There were a few myths shattered on this trip, the first being that Kangaroos exist in the wild. No matter what may be claimed to the contrary, they do not. No question about it. We had been told by almost everyone that Kangaroos are plentiful, unavoidable and every day hazards, menacing innocent cars by bounding unexpectedly onto highways and being left as road kill for the eagles, dingoes and crows to devour and complete the eco-cycle.
But that was not our experience; previously when venturing north there were none to be seen and the same south. This time, east to west, day time, night time and dusk, not a single solitary one, except for Mitch, a tame thumb-sucking marsupial and its Joey at the roadhouse it shares with American space junk.
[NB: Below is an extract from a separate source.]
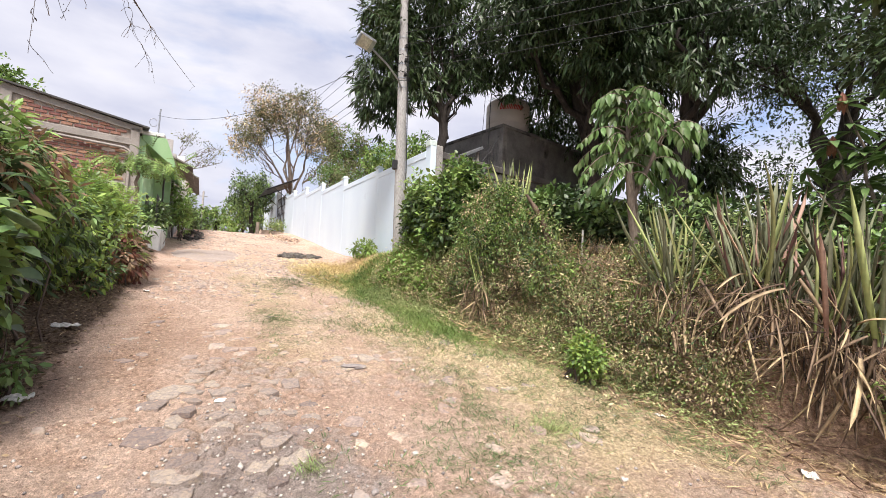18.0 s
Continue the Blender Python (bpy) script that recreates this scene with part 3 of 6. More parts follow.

Legends that the outback roads are paved with the bones Roos are just that, legends, perhaps even stories from the dreamtime.
But if that was a shattering discovery, what about this? There is no wrestling through eighteen forward and three reverse gears, doubling d' clutch, graunching cogs and fighting a recalcitrant gearstick here, these rigs are automatic with a dinky little push-button box on the dashboard for the manual override. But what's worse, and I saw with my own eyes, is that modern truckers wear slippers while driving. This is without a word of a lie and there was only one question to be asked; where have all the real men gone?

2 comments:

Anonymous said...

Briliant! Our life on the road has never sounded so good, forget Groundhog Tuesday - where do we sign up?? And now the question on everyone's lips...when are you going to do the full trip (ha ha)??!! love'n kisses the real slipper wearing truck drivers.

Kaelene and Marty said...

Yes, but if I do the full run to Sydney can you guarantee Roos, Emus and dingos? If yiy can I'll even wear slippers.